No one will argue hard against preserving the Amazon. The region is acknowledged as comprising the largest collection of living plants and animal species in the world. Yet deforestation and environmental damage are extensive, due to farming practices, livestock pasture clearing and settlements. Many efforts have been put into place to save the Amazon rainforest, but much remains to be done.
Martin von Hildebrand and his Gaia Amazonas Foundation are steadily working to establish protected areas, managed by indigenous communities. Hildebrand recognizes the ability and value of indigenous populations to preserve their own environment.

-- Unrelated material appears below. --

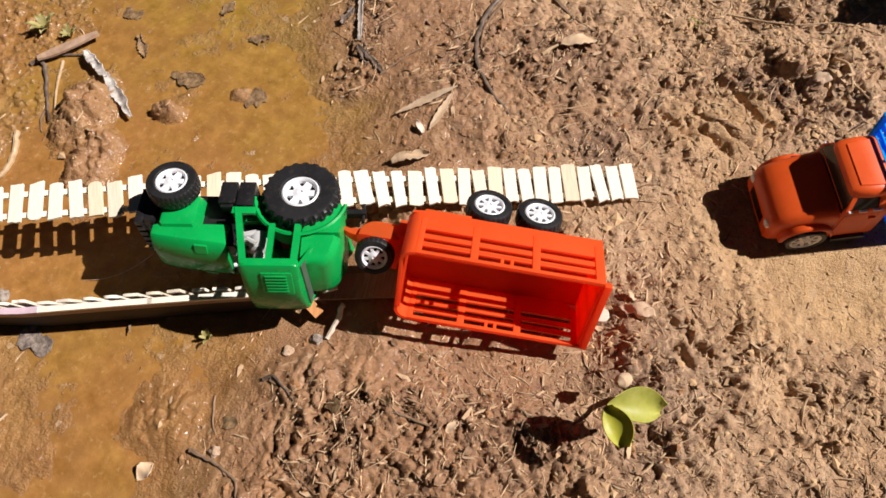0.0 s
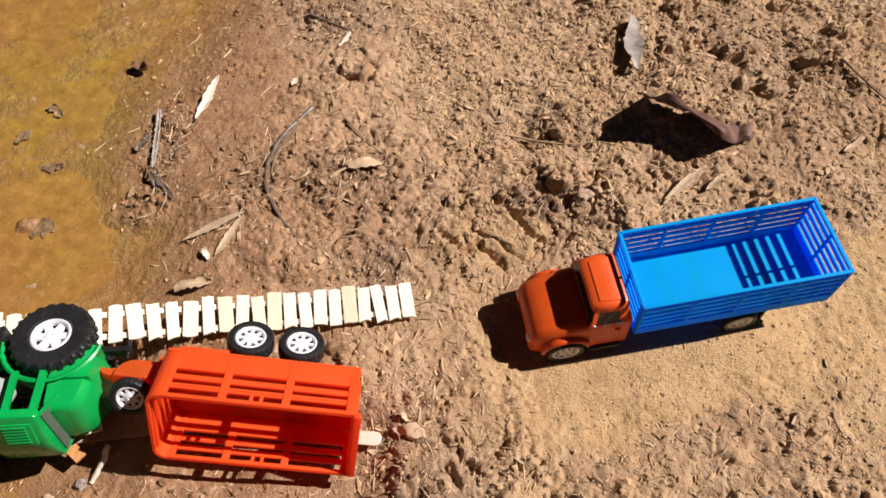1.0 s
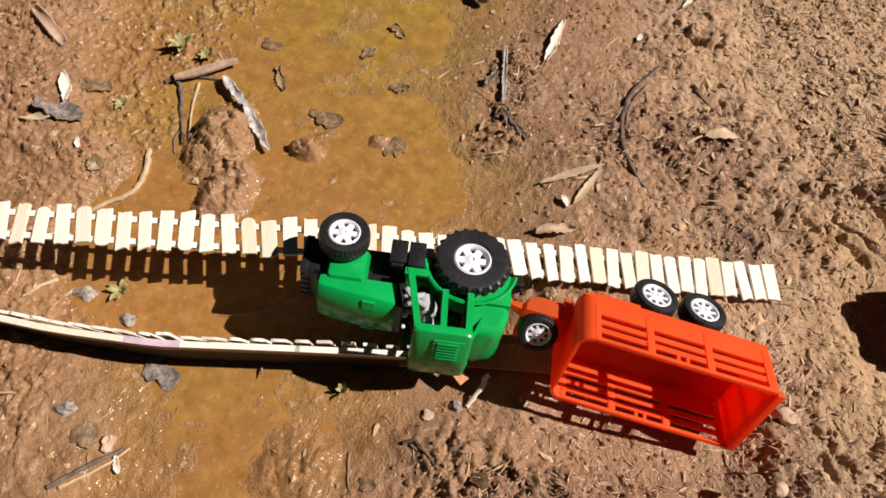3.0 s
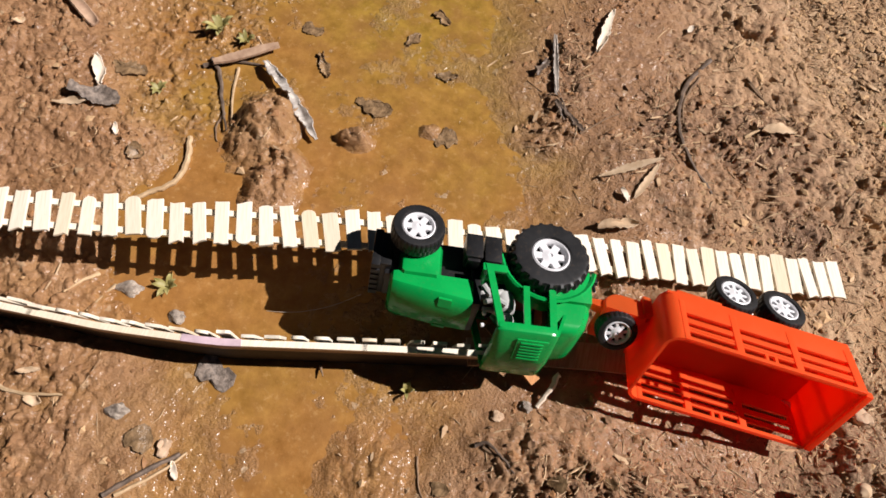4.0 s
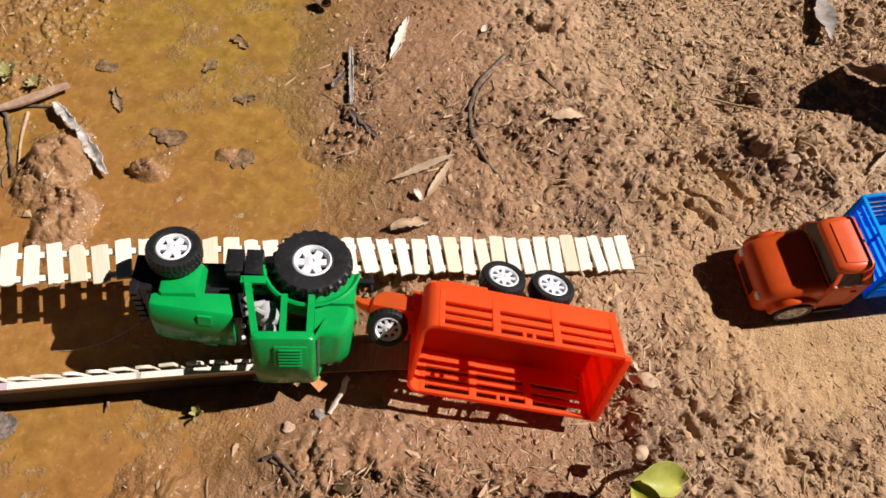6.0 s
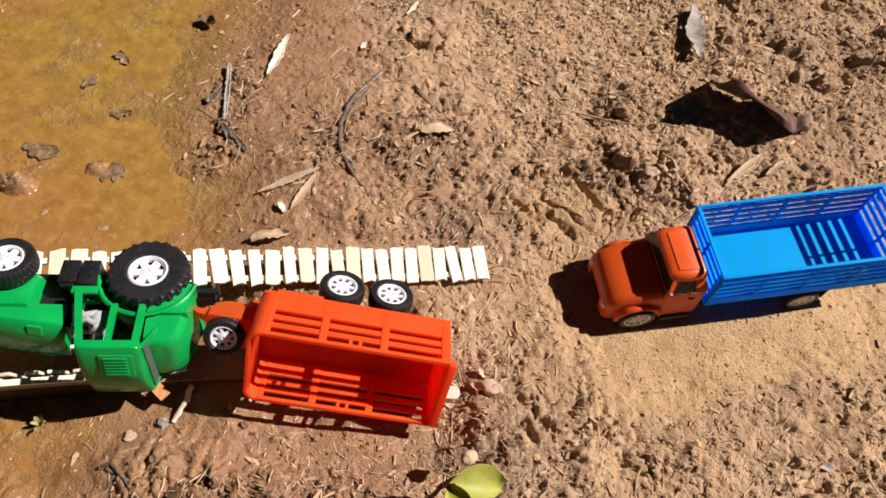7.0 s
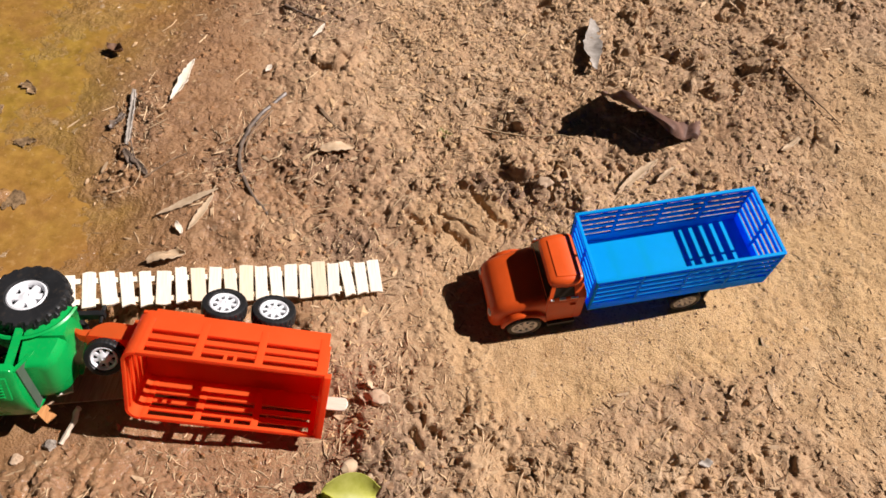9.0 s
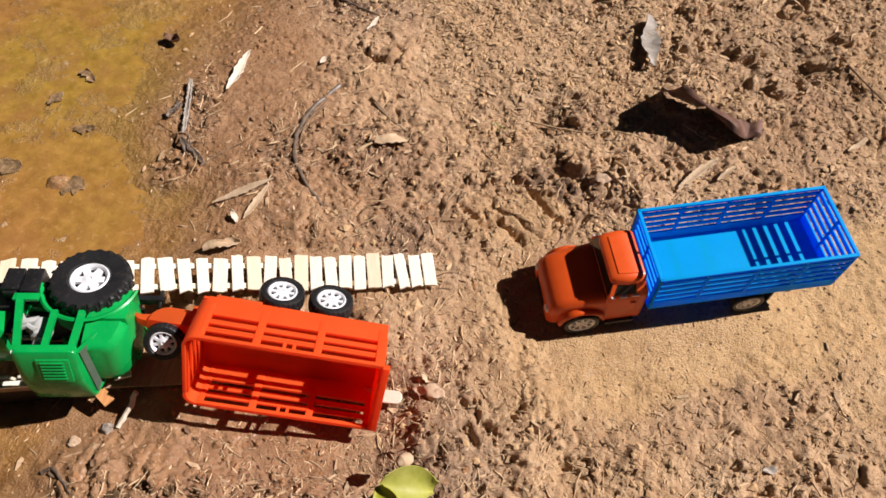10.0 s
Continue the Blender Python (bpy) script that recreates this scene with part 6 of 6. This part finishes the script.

Hildebrand first moved to the Amazon of Colombia in the 1970s to do research for his PhD in ethnology. There he witnessed the effects of environmental devastation from rubber extraction, gold mining and the processing of cocoa. In the 1980s he worked to obtain land rights for indigenous groups, and in 1994 he established Gaia Amazonas to help “these communities gain control of their territories, livelihoods and development based on their traditional knowledge and cultural values,” according to the Schwab Foundation for Social Entrepreneurhip. Since then Gaia Amazonas has secured 24 million hectares of Colombian Amazon for the 60,000 indigenous people who live there. It has also “set up 16 local indigenous organizations, with legal status and exercising local governance; 84 indigenous community schools; 9 indigenous health programs based on traditional medicine; and official spaces for negotiatons between indigenous organizations and goverment, which has led to the decentralization of state programmes and joint policy decisions.”